Williams was recruited by Georgia Tech, Wake Forest and Boston College, but he never really considered any school but the one down the road in College Park. It didn't hurt that Maryland coach Bob Wade made a strong impression on Theresa Williams, either.
"My mother thought he resembled my father. She got a big kick out of that," Williams said.
Wade, a highly successful high school coach, proved to be in over his head at Maryland. He was fired after Walt's freshman season and Maryland was placed on NCAA probation a year later because of assorted recruiting improprieties.
Ohio State coach Gary Williams replaced Wade and had to deal with the fallout. Walt started at point guard his sophomore year, but when the penalties came down during the Atlantic Coast Conference tournament, the Wizard had the opportunity to search out another Oz.
Williams was free to transfer to any school without losing any eligibility. Probation would prevent Maryland from appearing on television for one year and from participating in postseason play for each of his remaining two years. Georgetown was interested when Williams hit the open market again, as were St. John's and Virginia.
"I knew that decision would affect me for the rest of my life," Williams said. "They told me no TV, no tournament. That was one of the reasons I went to the ACC, to be on TV."
He decided to stay, and Gary Williams breathed a huge sigh of relief.
"I'll never forget it to this day," Gary Williams said. "Walt came into my office in August and said, 'Well, what kind of shoes are we going to wear this year?' "
Williams wound up leading the ACC in scoring as a senior, averaging 26.8 points. He scored 30 points or more in seven straight games, something no ACC player -- not David Thompson, Bob McAdoo or Michael Jordan -- had ever done.
He also left school with a degree in management and consumer studies.
"He got a degree in four years even though it was pretty well established he'd be a professional by the time he was a junior," Gary Williams said. "He respected his mom and dad so much, he didn't want to let them down."
When asked to account for his confidence, or his levelheadedness, or his ability to take the bad with the good, Williams invariably refers to the education he received at Maryland.
"People might not have thought staying was the best decision, but I thought it was, because I made it," he said. "It helped me grow as a person, as a man."
After spending the first 22 years of his life living within a short radius of the nation's capital, Williams seems to adjust well to his home away from home.
"I was ready to make the move," Williams said. "It's definitely slower than D.C., but I'm not here to party, I'm here to take care of business."
Once he became acclimated, Williams became one of the best-liked members of the team. Fellas such as Bonner enjoy hanging with him off the court.

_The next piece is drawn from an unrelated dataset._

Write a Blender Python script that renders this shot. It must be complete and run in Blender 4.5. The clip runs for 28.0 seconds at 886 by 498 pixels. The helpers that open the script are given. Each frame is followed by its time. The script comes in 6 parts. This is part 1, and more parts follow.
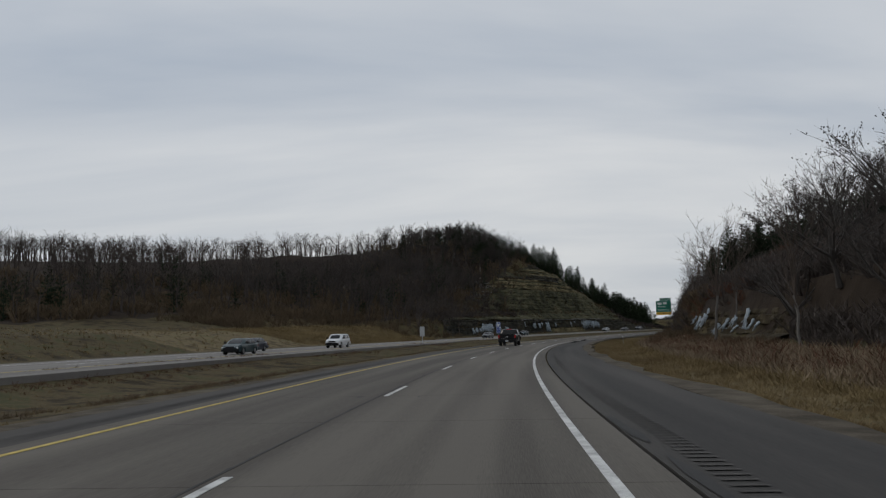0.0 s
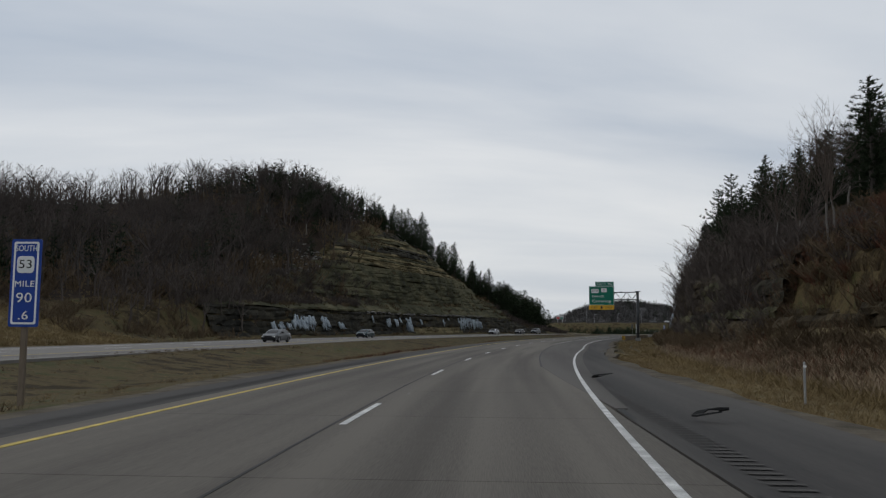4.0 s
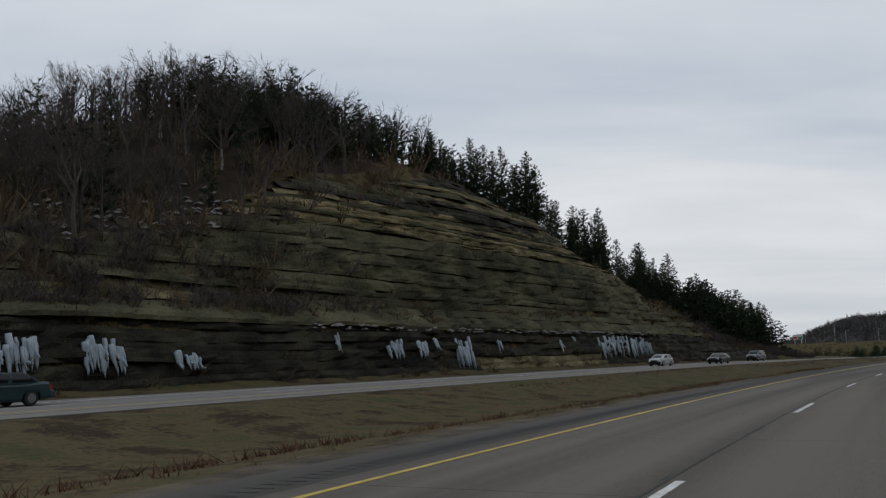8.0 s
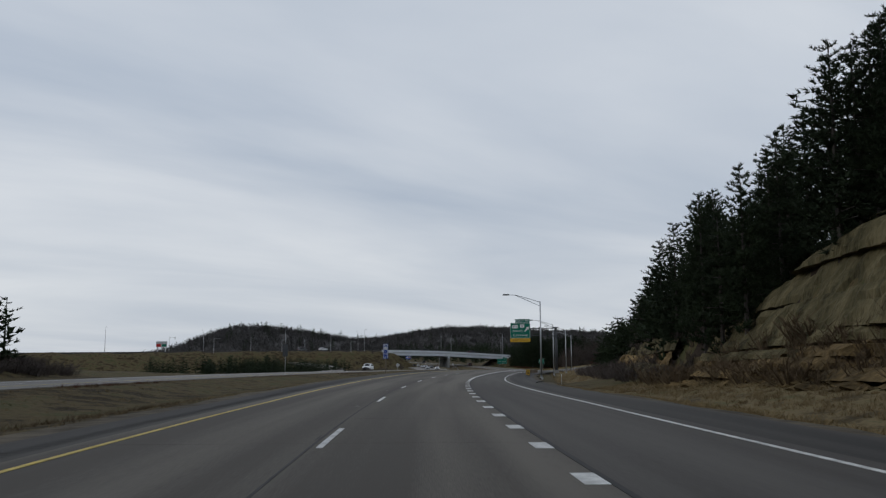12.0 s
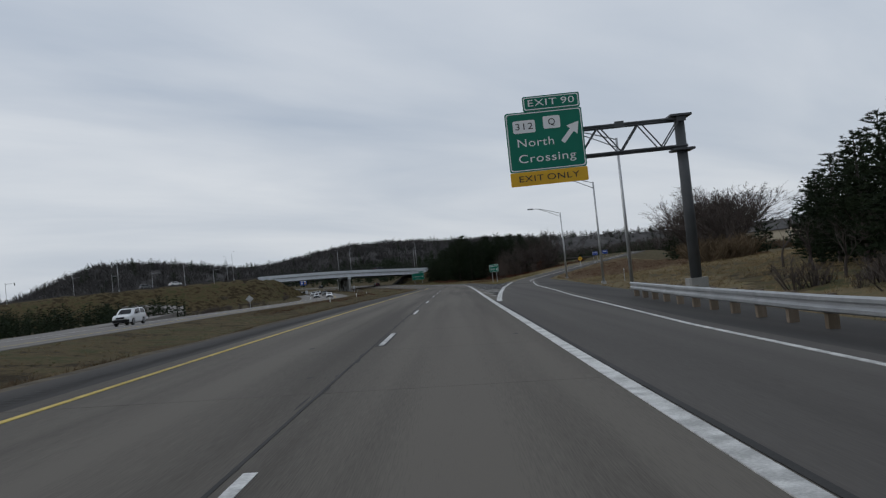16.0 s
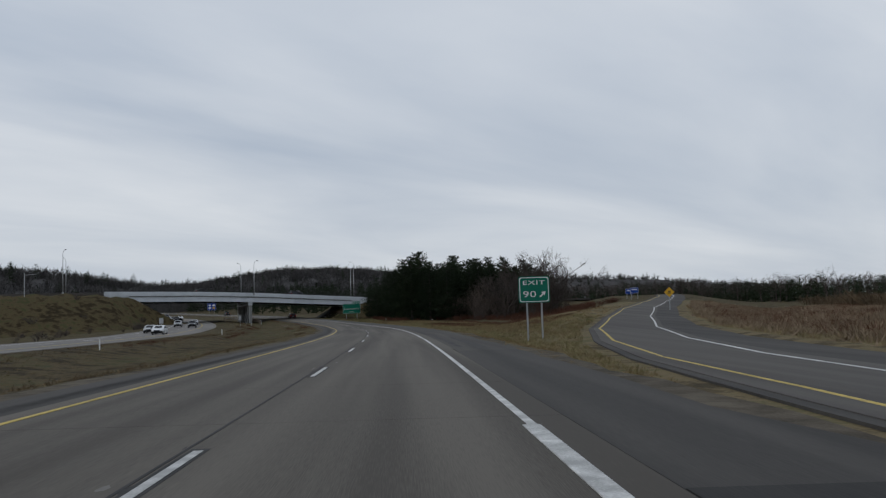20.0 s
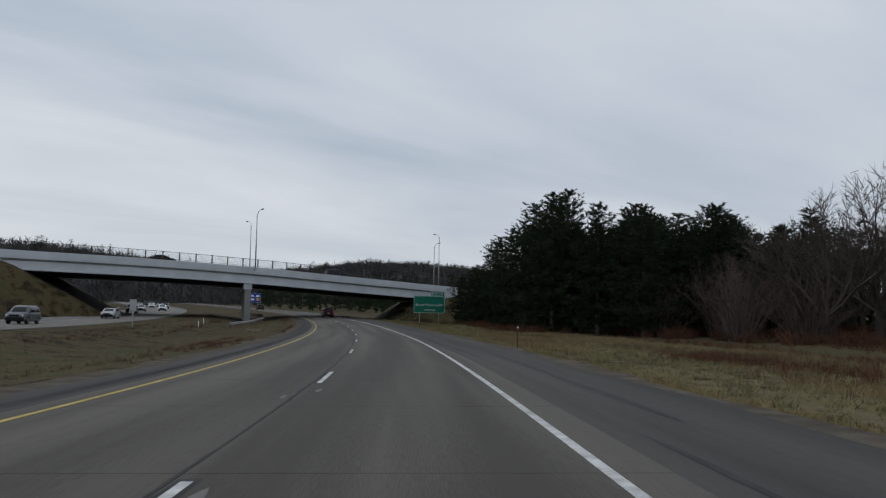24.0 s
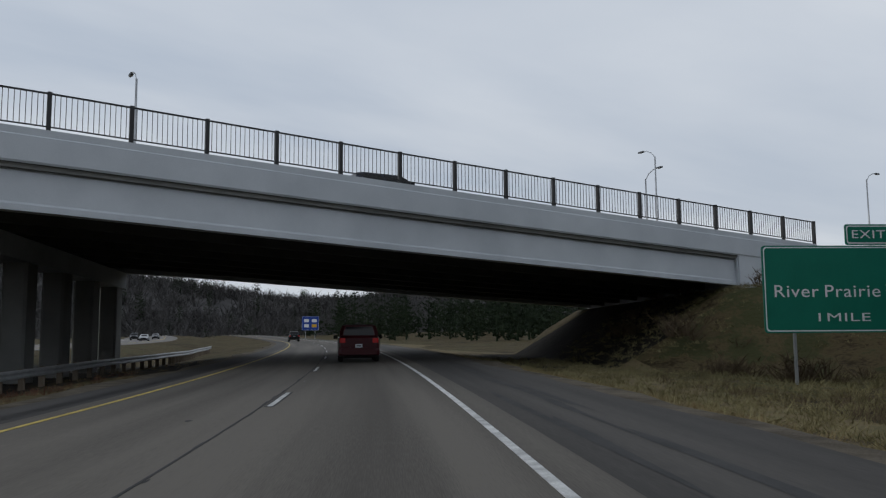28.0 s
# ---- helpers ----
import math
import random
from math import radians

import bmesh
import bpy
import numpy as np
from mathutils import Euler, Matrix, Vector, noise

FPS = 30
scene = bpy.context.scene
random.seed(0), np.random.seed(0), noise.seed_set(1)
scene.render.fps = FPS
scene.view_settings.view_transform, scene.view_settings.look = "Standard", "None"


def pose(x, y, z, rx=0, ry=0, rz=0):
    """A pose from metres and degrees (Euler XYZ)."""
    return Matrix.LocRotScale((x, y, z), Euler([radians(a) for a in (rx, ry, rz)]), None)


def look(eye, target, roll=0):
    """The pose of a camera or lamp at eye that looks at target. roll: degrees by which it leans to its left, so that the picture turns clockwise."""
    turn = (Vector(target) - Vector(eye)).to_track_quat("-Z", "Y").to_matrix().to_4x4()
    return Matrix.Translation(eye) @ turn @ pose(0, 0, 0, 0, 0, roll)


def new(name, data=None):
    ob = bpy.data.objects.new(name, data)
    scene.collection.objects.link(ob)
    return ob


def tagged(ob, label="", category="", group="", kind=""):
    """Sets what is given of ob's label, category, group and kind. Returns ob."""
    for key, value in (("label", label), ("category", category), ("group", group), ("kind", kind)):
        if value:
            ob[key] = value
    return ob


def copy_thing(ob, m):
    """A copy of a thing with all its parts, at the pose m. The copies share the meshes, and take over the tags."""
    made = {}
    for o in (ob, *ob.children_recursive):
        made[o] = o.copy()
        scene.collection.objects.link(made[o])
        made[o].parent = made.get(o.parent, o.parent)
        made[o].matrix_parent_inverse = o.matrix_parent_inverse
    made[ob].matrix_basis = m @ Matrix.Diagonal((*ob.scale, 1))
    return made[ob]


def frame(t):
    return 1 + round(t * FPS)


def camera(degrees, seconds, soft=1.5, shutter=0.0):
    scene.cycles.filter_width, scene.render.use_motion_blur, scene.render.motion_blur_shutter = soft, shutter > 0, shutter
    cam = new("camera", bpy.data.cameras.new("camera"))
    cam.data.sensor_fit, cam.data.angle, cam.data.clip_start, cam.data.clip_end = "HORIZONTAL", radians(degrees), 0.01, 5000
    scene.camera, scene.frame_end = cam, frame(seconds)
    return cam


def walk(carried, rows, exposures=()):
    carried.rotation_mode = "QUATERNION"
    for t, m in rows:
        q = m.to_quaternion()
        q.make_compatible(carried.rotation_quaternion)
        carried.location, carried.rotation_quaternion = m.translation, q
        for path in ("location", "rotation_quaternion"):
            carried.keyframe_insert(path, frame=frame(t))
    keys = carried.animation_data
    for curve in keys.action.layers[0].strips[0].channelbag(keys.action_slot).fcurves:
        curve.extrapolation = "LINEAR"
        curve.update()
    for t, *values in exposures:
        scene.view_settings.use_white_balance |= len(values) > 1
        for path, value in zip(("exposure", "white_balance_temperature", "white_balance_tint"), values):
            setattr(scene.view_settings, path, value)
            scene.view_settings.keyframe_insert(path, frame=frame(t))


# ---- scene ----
cam = camera(54.6, 28.0, soft=1.25)
# seconds, eye x y z, yaw, pitch, roll in degrees
PATH = [
    (0, 2.614, 0.000, 1.363, 2.939, 5.377, -1.044),
    (0.5, 2.581, 14.427, 1.235, 0.800, 4.410, -1.192),
    (1, 2.831, 28.837, 1.134, -1.226, 3.879, -1.045),
    (1.5, 3.413, 43.190, 1.037, -2.500, 3.896, -0.529),
    (2, 4.301, 57.427, 0.948, -3.106, 4.003, -0.123),
    (2.5, 5.437, 71.560, 0.872, -3.773, 4.040, 0.018),
    (3, 6.859, 85.506, 0.806, -4.545, 4.647, 0.209),
    (3.5, 8.561, 99.243, 0.743, -5.208, 5.141, 0.610),
    (4, 10.569, 113.272, 0.681, -6.034, 5.391, 0.586),
    (4.5, 12.892, 127.544, 0.624, -6.943, 5.423, 0.178),
    (5, 15.500, 141.800, 0.573, -7.448, 5.400, -0.358),
    (5.5, 18.350, 155.786, 0.524, -7.034, 5.484, -0.769),
    (6, 21.424, 169.457, 0.485, -5.612, 5.702, -1.011),
    (6.5, 24.812, 183.058, 0.475, -1.444, 6.391, -1.736),
    (7, 28.550, 196.620, 0.497, 2.652, 6.633, -2.054),
    (7.5, 32.527, 210.043, 0.531, 6.983, 7.127, -1.998),
    (8, 36.604, 223.298, 0.567, 8.283, 7.649, -1.495),
    (8.5, 41.008, 236.560, 0.605, 7.155, 8.085, -1.033),
    (9, 45.732, 249.892, 0.645, 2.137, 7.923, -1.025),
    (9.5, 50.755, 263.175, 0.688, -5.299, 7.623, 1.683),
    (10, 56.050, 276.277, 0.731, -14.906, 8.220, 1.495),
    (10.5, 61.602, 289.331, 0.784, -22.650, 8.351, 1.550),
    (11, 67.482, 302.466, 0.857, -26.370, 7.811, 1.394),
    (11.5, 73.772, 315.624, 0.943, -28.385, 7.577, 0.501),
    (12, 80.296, 328.480, 1.029, -29.948, 7.597, -0.322),
    (12.5, 87.045, 341.060, 1.096, -31.078, 7.805, -1.462),
    (13, 94.052, 353.527, 1.121, -31.902, 7.805, -2.457),
    (13.5, 101.371, 366.037, 1.114, -32.584, 7.201, -3.241),
    (14, 109.036, 378.597, 1.098, -33.149, 5.928, -3.506),
    (14.5, 117.147, 391.121, 1.083, -33.772, 4.618, -3.865),
    (15, 125.473, 403.562, 1.068, -34.535, 3.282, -4.968),
    (15.5, 133.928, 415.819, 1.053, -35.195, 2.136, -5.829),
    (16, 142.621, 427.911, 1.039, -36.162, 1.814, -5.909),
    (16.5, 151.441, 439.801, 1.019, -37.101, 1.570, -5.511),
    (17, 160.329, 451.546, 0.985, -38.083, 1.843, -4.079),
    (17.5, 169.167, 463.118, 0.938, -38.428, 2.484, -3.279),
    (18, 177.966, 474.788, 0.887, -38.575, 2.853, -2.605),
    (18.5, 186.890, 486.585, 0.831, -38.735, 3.441, -2.385),
    (19, 195.911, 498.473, 0.761, -39.087, 3.391, -2.382),
    (19.5, 204.941, 510.636, 0.676, -39.442, 3.678, -2.175),
    (20, 214.027, 522.871, 0.586, -39.403, 4.096, -1.850),
    (20.5, 222.955, 535.182, 0.494, -39.712, 3.647, -1.386),
    (21, 231.953, 547.564, 0.395, -39.654, 3.425, -0.994),
    (21.5, 240.988, 560.046, 0.288, -39.137, 3.423, -0.745),
    (22, 249.988, 572.688, 0.179, -38.218, 3.604, -0.376),
    (22.5, 258.876, 585.550, 0.068, -36.965, 3.935, 0.081),
    (23, 267.597, 598.664, -0.043, -35.424, 4.407, 0.751),
    (23.5, 276.201, 611.776, -0.154, -34.620, 4.562, 1.030),
    (24, 284.431, 624.908, -0.261, -32.953, 4.606, 1.030),
    (24.5, 292.424, 638.216, -0.339, -31.425, 4.661, 0.429),
    (25, 300.208, 651.564, -0.357, -30.457, 4.902, -0.079),
    (25.5, 307.559, 665.150, -0.333, -29.471, 5.125, -0.382),
    (26, 314.692, 678.788, -0.299, -28.021, 5.534, -0.477),
    (26.5, 321.532, 692.468, -0.233, -26.816, 5.862, -0.301),
    (27, 328.141, 706.487, -0.105, -26.428, 6.120, -0.216),
    (27.5, 334.571, 720.679, 0.061, -26.382, 6.328, -0.182),
    (28, 340.825, 735.299, 0.239, -26.142, 6.454, -0.461),
]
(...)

"When he first got here, it was a difficult transition because he didn't really know what people expected from him," Bonner said. "As he got a little more comfortable, he could be himself. I would find it hard to believe anyone could dislike Walt Williams. I know I could get the shirt off his back if I needed it."
What the Kings need is for Williams to make substantial improvement in his second season. Williams plans on spending part of the summer in Sacramento, working on his game.
"I can see the potential, and I have a very good feeling Walt will maximize that potential," St. Jean said. "We're talking about a guy who is making a commitment this off-season that will give him a chance not to have a good second season, but an outstanding second season."